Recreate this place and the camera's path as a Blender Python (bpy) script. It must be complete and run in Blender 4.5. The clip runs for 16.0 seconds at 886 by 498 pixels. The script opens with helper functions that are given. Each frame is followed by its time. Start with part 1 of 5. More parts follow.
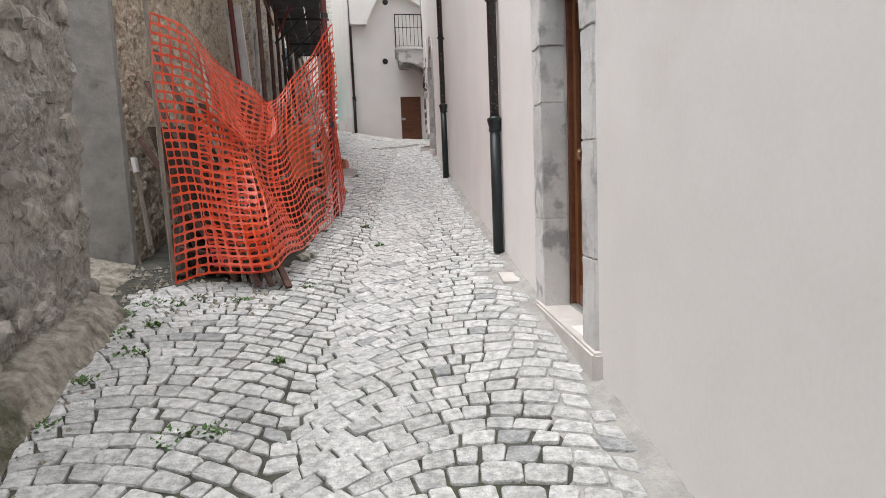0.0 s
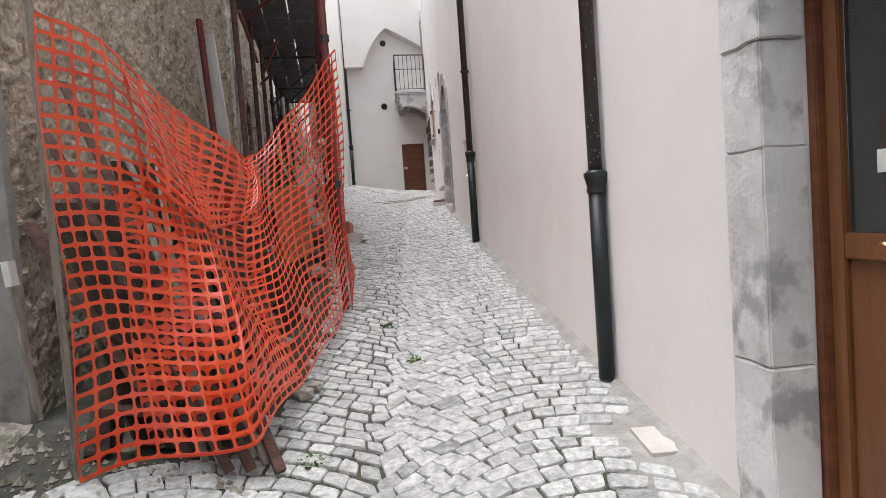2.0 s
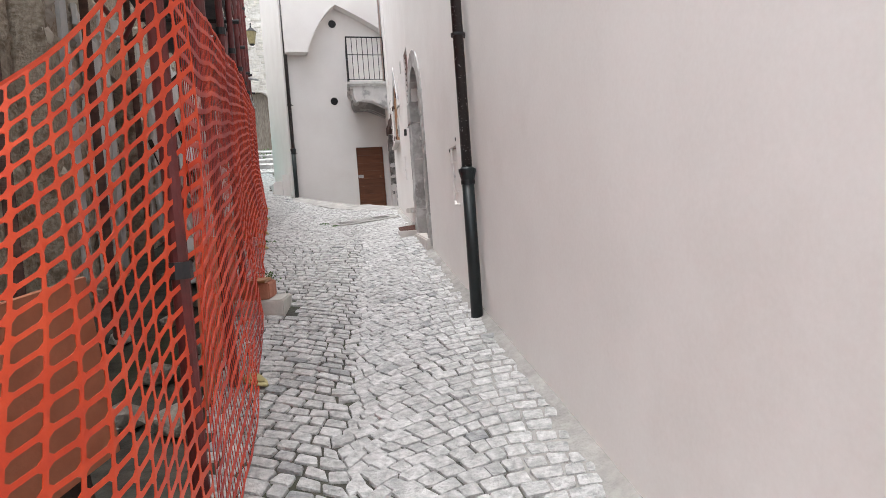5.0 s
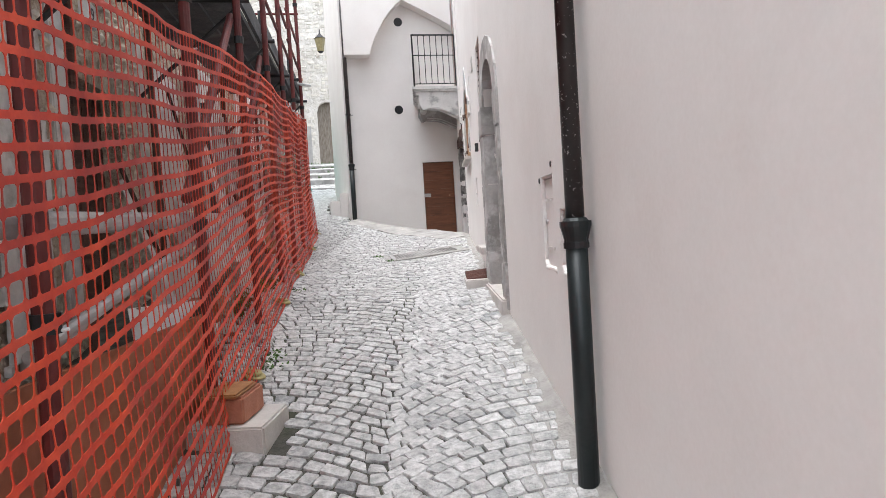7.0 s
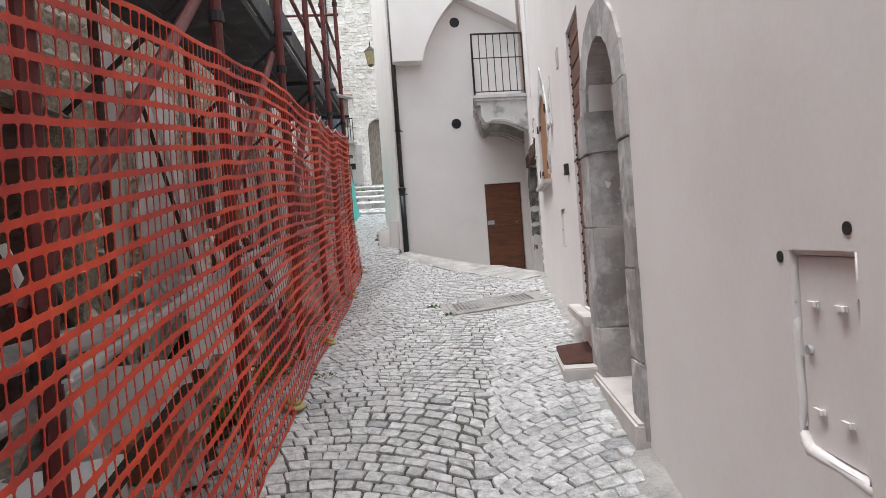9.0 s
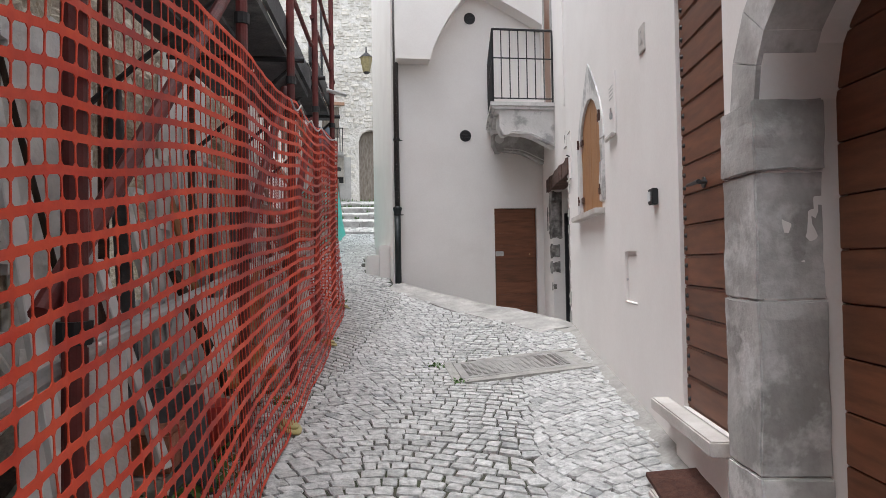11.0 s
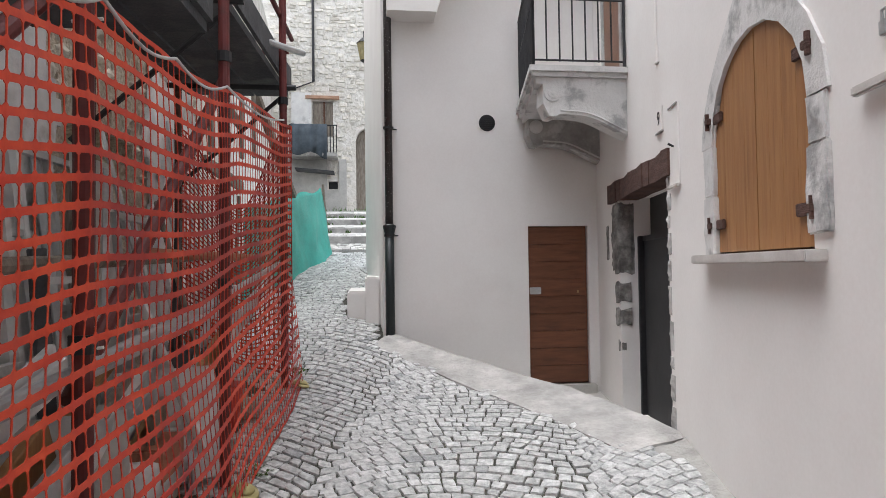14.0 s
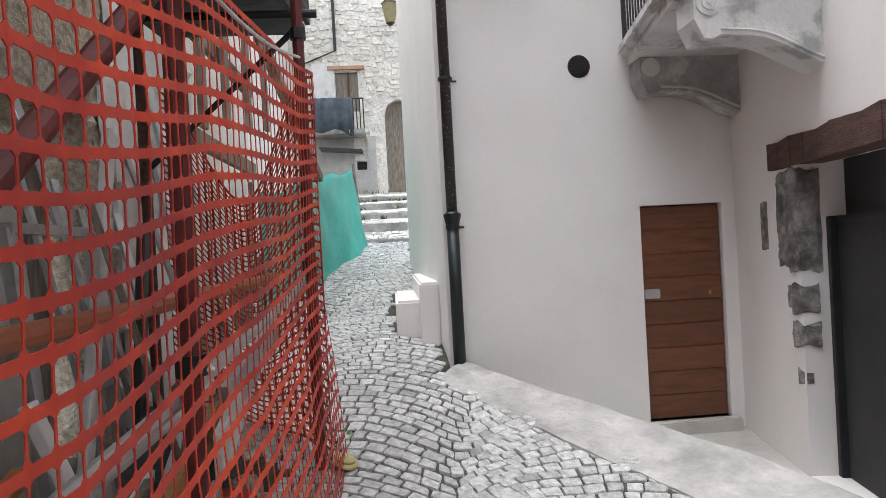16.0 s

* * *

### Problem requirements
Print each line of the material above exactly, with the pictures removed from your copy.

### Reply
Recreate this place and the camera's path as a Blender Python (bpy) script. It must be complete and run in Blender 4.5. The clip runs for 16.0 seconds at 886 by 498 pixels. The script opens with helper functions that are given. Each frame is followed by its time. Start with part 1 of 5. More parts follow.
0.0 s
2.0 s
5.0 s
7.0 s
9.0 s
11.0 s
14.0 s
16.0 s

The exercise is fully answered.